Tuesday, January 3, 2012

How Then Shall We Live? Fasting notes, Day One

See what kind of love God has given to us, that we should be called children of God; and so we are. The reason why the world does not know us is that it did not know God. Beloved, we are God’s children now, and what we will be has not yet been appeared…
-1 John 3:1-2

We are fasting again, refraining from food and engaging in action to advocate for honoring human dignity. In this frame of mind I heard the above reading as a handful of us rose early to begin the day with the Daily Office. I heard the reading as though it were being spoken by a Guantanamo detainee, “we should be called children of God…” Does the world not name them as such because they do not know God? Or do we not care so much as we imagine whether or not one is the progeny of this Divine Being?

But then, not only do we not name these men as children of God; we seldom even name them as individual persons, as people. “They have no faces.” “You can’t see their faces.” I heard from passersby. They were commenting on a group of us, maybe fifteen or so, wearing jumpsuits that distorted the shapes of our bodies and hoods that veiled our faces. What they said was true as well of those we don this garb to represent. We, as a nation, have hidden their faces. We have, as some mentioned in our morning circle, “disappeared the poets.”
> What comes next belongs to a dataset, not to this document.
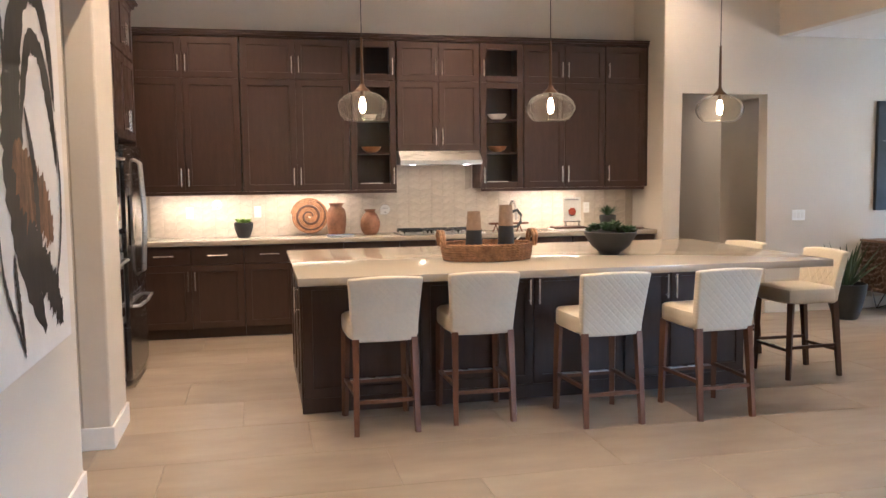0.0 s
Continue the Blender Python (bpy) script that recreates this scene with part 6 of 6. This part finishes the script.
# zig-zag splash tiles behind the counter
splash_back = bm()
box(splash_back, -0.95, 4.285, YK - 0.008, YK, 0.95, 1.40)
box(splash_back, 1.53, 2.39, YK - 0.008, YK, 1.40, 1.86)
splash = fixed("backsplash", splash_back, SPLASHGROUT, "beige zig-zag stone tile splashback", "backsplash")
CW, CH, RISE = 0.125, 0.075, 0.045
splash_meshes = []
for s in (1, -1):
    b = bm()
    g = 0.0015
    front = [b.verts.new(p) for p in ((-CW / 2 + g, -0.006, -CH / 2 + g - s * RISE / 2), (CW / 2 - g, -0.006, -CH / 2 + g + s * RISE / 2), (CW / 2 - g, -0.006, CH / 2 - g + s * RISE / 2), (-CW / 2 + g, -0.006, CH / 2 - g - s * RISE / 2))]
    back = [b.verts.new((v.co.x, 0.0, v.co.z)) for v in front]
    b.faces.new(front)
    for i in range(4):
        b.faces.new((front[i], back[i], back[(i + 1) % 4], front[(i + 1) % 4]))
    bmesh.ops.recalc_face_normals(b, faces=b.faces)
    me = bpy.data.meshes.new("tile")
    b.to_mesh(me)
    b.free()
    me.materials.append(SPLASH)
    splash_meshes.append(me)
for i in range(int(5.2 / CW)):
    x = -0.93 + CW * (i + 0.5)
    rows_up = 12 if 1.53 + CW / 2 < x < 2.39 - CW / 2 else 6
    for k in range(-1, rows_up):
        ob = new("tile", splash_meshes[i % 2])
        ob.parent = splash
        ob.location = (x, YK - 0.008, 0)
        ob.location.z = 0.935 + RISE / 2 + CH / 2 + CH * k

# planks of the wood wall
plank_me = {}
z, k = 0.0, 0
while z < 2.727:
    y, n = -2.59, 0
    h = min(0.19, 2.727 - z)
    while y < 2.29:
        ln = min((1.5, 1.9, 1.2)[(k + n) % 3] - (0.4 if n == 0 and k % 2 else 0), 2.295 - y)
        key = (round(ln, 3), round(h, 3))
        if ln > 0.04:
            if key not in plank_me:
                b = bm()
                box(b, -0.006, 0.0, -ln / 2 + 0.002, ln / 2 - 0.002, -h / 2 + 0.002, h / 2 - 0.002)
                bmesh.ops.recalc_face_normals(b, faces=b.faces)
                me = bpy.data.meshes.new("plank")
                b.to_mesh(me)
                b.free()
                me.materials.append(HALLWOOD)
                plank_me[key] = me
            ob = new("plank", plank_me[key])
            ob.parent = wood_wall
            ob.location = (-1.466 + 0.003 * ((k * 7 + n * 3) % 3), y + ln / 2, z + h / 2)
        y += ln
        n += 1
    z += 0.19
    k += 1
Several friends and I have been preparing for this fast by studying a JustFaith module on torture and reading the autobiography of Sr. Dianna Ortiz who was kidnapped and tortured in Guatemala. What is continually reiterated is that the intent of torture, along with acquiring information, is to obliterate the person. Though friends and family easily recognized Sr. Dianna after her intense experience of torture, she no longer had a sense of her self that she could trust, nor any person outside herself that she could trust to speak the truth. Healthy relationship, even with oneself, is shattered.

Walking from Trinity Lutheran Church to the Superior Court House with my senses blurred by a black hood and an empty belly, I relied on the words of our guide – we’re crossing a street now, there’s an incline here, the path is about to get narrow – and the measured steps of the person before me to which I matched my own pace, I was suddenly aware of how effortlessly I was relying on trust in order to keep moving forward. I was vulnerable and took that trust being honored for granted. I was vulnerable and took the care that was gifted me for granted. What happens when that trust is betrayed? What happens when that care is crushed?

We opened our circle this morning with the following poem by Shaikh Abdurraheem Muslim Dost:

They Cannot Help

Those who are charitable
Cannot help but sacrifice for others.

They cannot help but face danger
if they wish to remain true.

When they face injustice, dishonesty, and iniquity,
They cannot help but be under the power of traitors and the notorious.

Consider what might compel a man
To kill himself or another.

Does oppression not demand
Some reaction against the oppressor?

It is natural that a man is driven to invention
And to creation in times of duress.

The evildoer will be punished,
He cannot avoid making amends, and must apologize eventually.

Those who foolishly dispute with Dost the Poet
Cannot help but surrender, or else run away.

Oppression demands response – creative, inventive – the question is, what will that response be and when will the consequences be made manifest? Today, in his opening statement as a defendant in today’s trial*, Carmen Trotta enumerated on the ways that we as Witness Against Torture have tried to confront the injustice of indefinite detention and torture of prisoners at Guantanamo and Bagram. The judge kept saying that mentioning Guantanamo, legislation, U.S. policies, even the name Obama in the courtroom was inappropriate. Also trying to start a discussion at the House of Representatives was, apparently, inappropriate (hence the trial for alleged “disorderly and disruptive conduct”). I began to wonder, when every other route to communicate “appropriately” has been tried, when creative alternatives have been rebuffed – what remains? One is pressed toward desperation which so often tends toward despair and despair, I do believe, is the greatest temptation toward violence.

Oppression does demand some reaction, as every action does. Yet somehow, as we went around the circle, folks sharing their feelings, though there was some weariness, some anxiety, there was no rage, no depression, no threats of violent uprising. Amazingly, the most frequently used word was “excitement.” Hope was there and even mysterious joy. Because, because, we continue to believe there is another way. As one woman shared, quoting Camus, “we must be neither victims nor executioners,” we must find that 3rd place. And we find that way with one another.

The Psalm for today was Psalm 98. One that makes the outlandish claim that “All the ends of the earth have seen the salvation of our God.” A psalm that tumults into praise being solicited of all things, calling even the rivers to “clap their hands.” It’s a ridiculous kind of hope, in a way, that such salvation as promised by the prophets and the Christ – prisoners set free, hungry fed, the kiss of justice and peace – is possible, is promised even. Yet, I prefer it to any other way. It is, if one has eyes to see, evidenced in life and it allows me to live. But it is a hope, a joy that requires eyes and arms wide open also to sorrow. Somehow we cannot really live without linking arms with the dying, perhaps because we are all among that number. And so here we are again, fasting, vigiling, mourning, visioning, sharing, loving. Here we are learning again and again how to be among the living.